In High school, I won multiple debating competitions, mock trials and public speaking competitions where I was consistently commended in the section where you were only given five minutes to prepare. Now, I can’t offer a thought without quoting an academic and undoing everything I said. I don’t think I will ever have the opinion I am supposed to.
…
Some psychologists purport that BPD does not exist. Many psychologists believe people with BPD are untreatable. Many psychologists refuse to treat them. Having a diagnosis attached to your name can stop you from getting jobs and inspire stronger restraints during hospital stays. Feminist scholars have started to declare BPD the new hysteria, just another propaganda promoted by medical professionals to institutionalise women who disrupt the bourgeoisie's comforts. Trendy contemporary psychologists believe BPD is often misdiagnosed in women in place of Autism. They believe that women who are placed on the spectrum later in life face so much trauma from being denied necessary social and schooling supports that symptoms can present like BPD including an unstable sense of self, depression, suicidal ideation etc. but are actually the consequences of the burnout patients face following masking for such an extended period of time, just trying to survive.
I cried in my car after Doctor told me I don’t have BPD. I felt like he pulled the root of the rot out of me, like there was a new lens I could look through to understand myself, a neutral lens, like the photos it would capture wouldn’t come up black. I felt guilty that I was relieved. I felt guilty I couldn’t be the underdog success story for women with BPD. I’m not sure when I’ll stop crying about this but I am certain it isn’t any time soon.
At the end of my last psychology session he said offhandedly that it seems that the core of it all for me, seems to lie within a desire to both understand and be understood.
Don’t we all want that?
To understand and to be understood.
Surely, that desire isn’t particular to me?
To understand and to be understood.
…
Growing up, Autism and ADHD was the boy at the back of the classroom who threw chairs and tackled a teacher to the ground when he was tagged out in P.E. Autism was Sheldon Cooper on the Big bang Theory sleeping perfectly still in the middle of a bed unable to try out a new Chinese takeaway order. It was shy boys and girls who topped Maths and Science and got into engineering degrees on scholarships.

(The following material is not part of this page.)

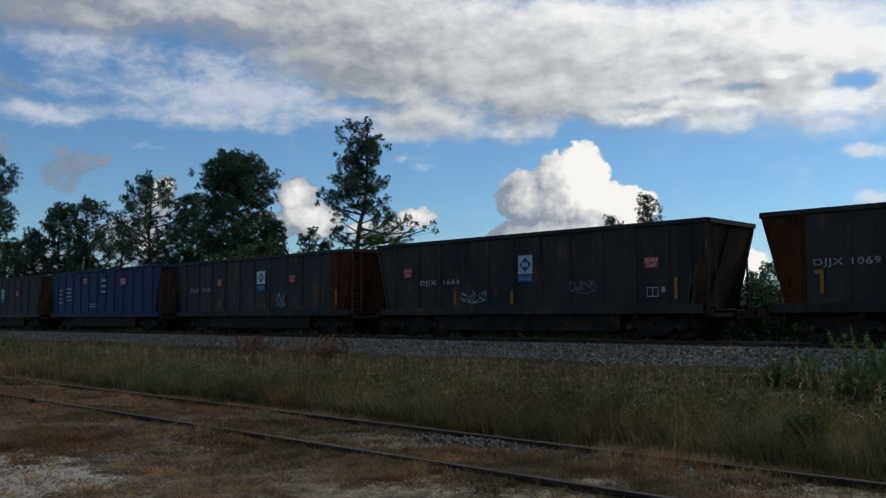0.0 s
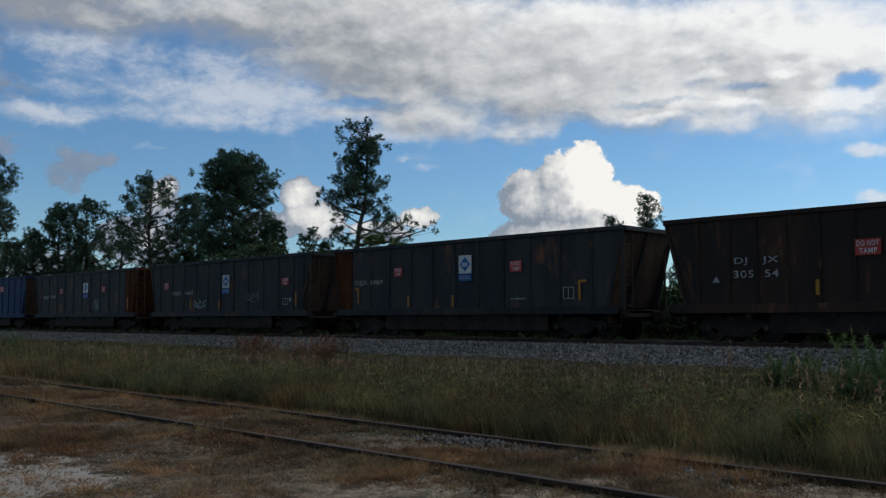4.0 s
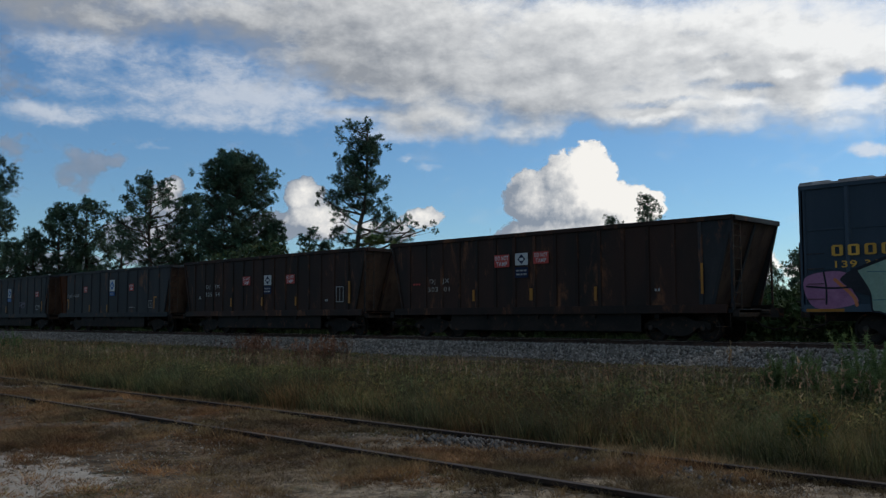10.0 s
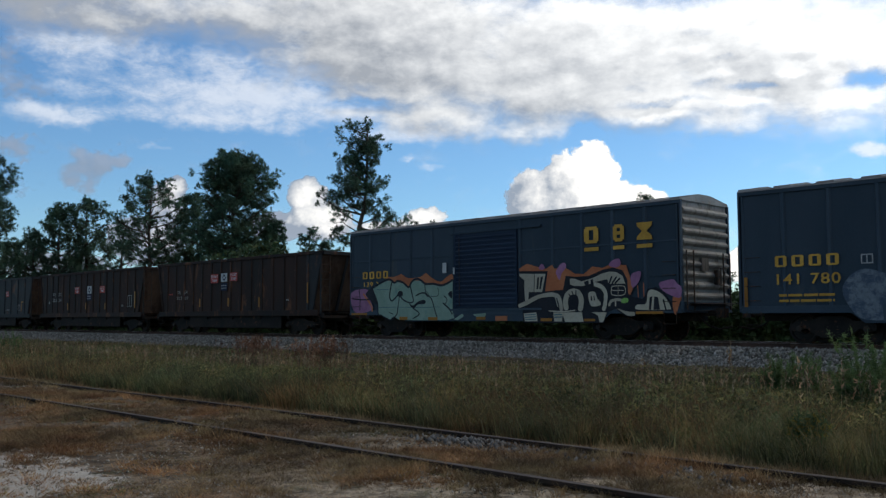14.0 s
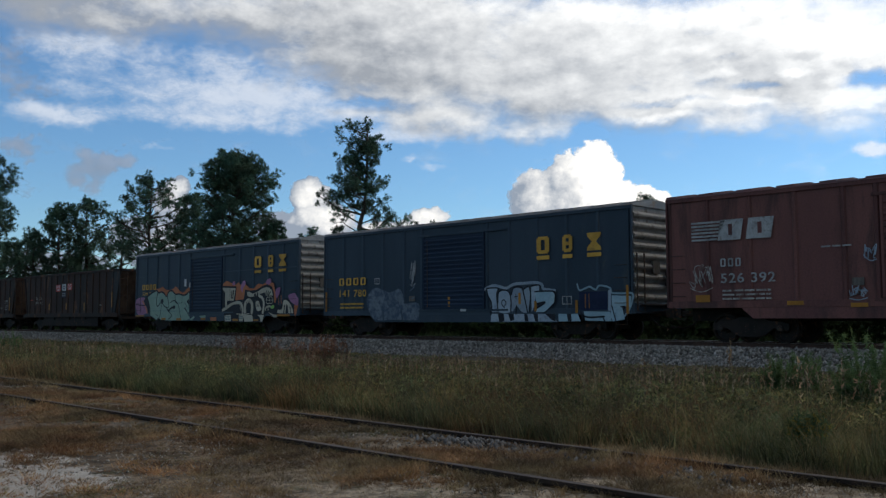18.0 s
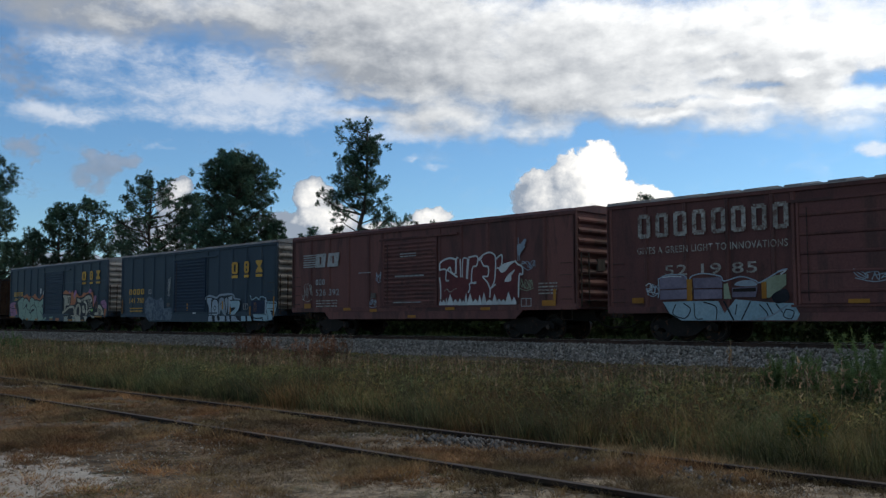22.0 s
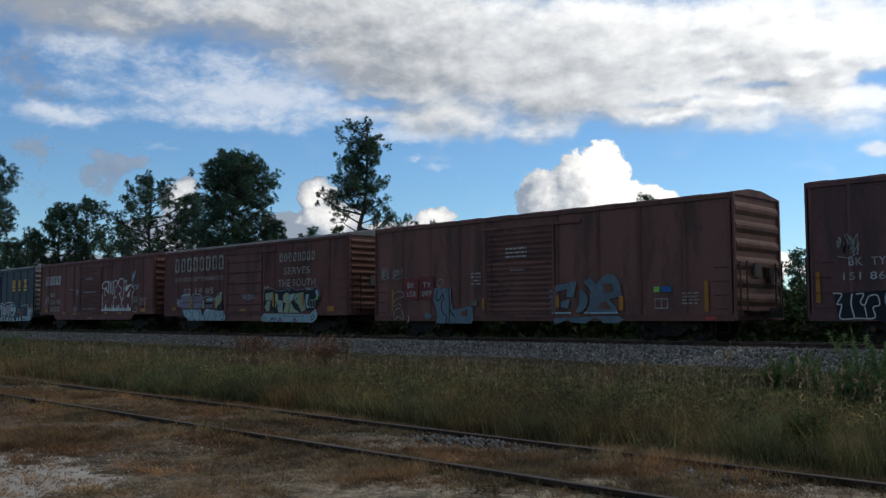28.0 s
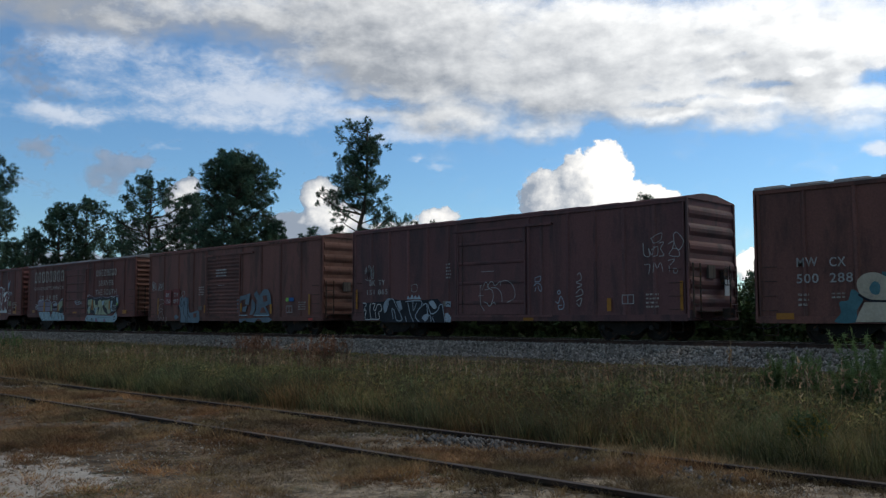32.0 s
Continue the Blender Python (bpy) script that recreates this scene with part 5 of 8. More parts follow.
SIDE_FRAME = [(-1.12, 0.36), (-1.14, 0.53), (-0.98, 0.6), (-0.55, 0.64), (-0.3, 0.75), (0.3, 0.75), (0.55, 0.64), (0.98, 0.6), (1.14, 0.53), (1.12, 0.36), (0.7, 0.42), (0.45, 0.24), (0.3, 0.18), (-0.3, 0.18), (-0.45, 0.24), (-0.7, 0.42)]
MESH = {
    "axle": to_mesh("wheelset", shape(wheel_pair), "wheel"),
    "wheel_a": to_mesh("wheel", shape(one_wheel(-1)), "wheel"),
    "wheel_b": to_mesh("wheel", shape(one_wheel(1)), "wheel"),
    "bolster": to_mesh("truck", shape(lambda bm: prism(bm, [(-1.05, 0.42), (1.05, 0.42), (1.0, 0.58), (0.4, 0.7), (-0.4, 0.7), (-1.0, 0.58)], -0.19, 0.19, "x")), "under"),
    "frame_a": to_mesh("side_frame", shape(lambda bm: prism(bm, SIDE_FRAME, -1.1, -0.98)), "under"),
    "frame_b": to_mesh("side_frame", shape(lambda bm: prism(bm, SIDE_FRAME, 0.98, 1.1)), "under"),
    "cap": to_mesh("axle_cap", shape(lambda bm: lathe(bm, [(0.05, -1.16), (0.085, -1.15), (0.09, -1.06), (0.09, -1.0)], n=12)), "iron"),
    "spring": to_mesh("spring", shape(lambda bm: [tube(bm, [(x + 0.06 * math.cos(k * 0.9), -1.04 + 0.06 * math.sin(k * 0.9), 0.27 + 0.0105 * k) for k in range(25)], 0.014, 4) for x in (-0.13, 0.13)]), "iron"),
    "knuckle": to_mesh("coupler", shape(lambda bm: tube(bm, [(0, 0, 0.86), (0.5, 0, 0.86)], [0.09, 0.08], 8), lambda bm: prism(bm, [(0.45, -0.13), (0.72, -0.16), (0.8, -0.02), (0.74, 0.1), (0.62, 0.16), (0.45, 0.13)], 0.72, 1.0, "z")), "iron"),
    "hose": to_mesh("air_hose", shape(lambda bm: tube(bm, [(0, -0.35, 0.75), (0.3, -0.38, 0.5), (0.6, -0.25, 0.38), (0.95, -0.1, 0.45)], 0.025, 6)), "under"),
}
WHEELSETS = []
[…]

Autism and ADHD was not self deprecation. It was not an ability to present a thesis on Ottessa Moshfegh after someone asked if I’ve read ‘My Year of Rest and Relaxation’. It was not filling dozens of diaries a year with tear stained entries detailing vivid outlines of why I am in fact an alien. It was not cancelling plans I made so that I could lie in my bed with my headphones on, letting my kindle be the only light I would see for an entire weekend. It wasn’t needing to get my hours-long story out without interruption so that I could tell them every detail from the lift of an eyebrow to the scrunching of my nose, unable to discern which part would be important or not. It wasn’t smashing 20 beers at a party to get a break from myself. It wasn’t listening to the Mario Kart soundtrack on double speed to get an essay done on time. It wasn’t believing in destiny or understanding clouds as light catchers or feeling so moved by poetry I could be moved to tears in a restaurant because they left a bowl of oranges on display.
It wasn’t me
but today it is.
According to Dr Fitzgerald, professor of psychiatry at Dublin University it is incredibly likely that Albert Einstein had Autism. Being on the spectrum inserts an element of mystery into everything in my life. Although this piece reflects a collection of hardships I face as a result of this mystery, I aspire to his reframing of this plight as awe inspiring, beautiful, something that opens your eyes to it all.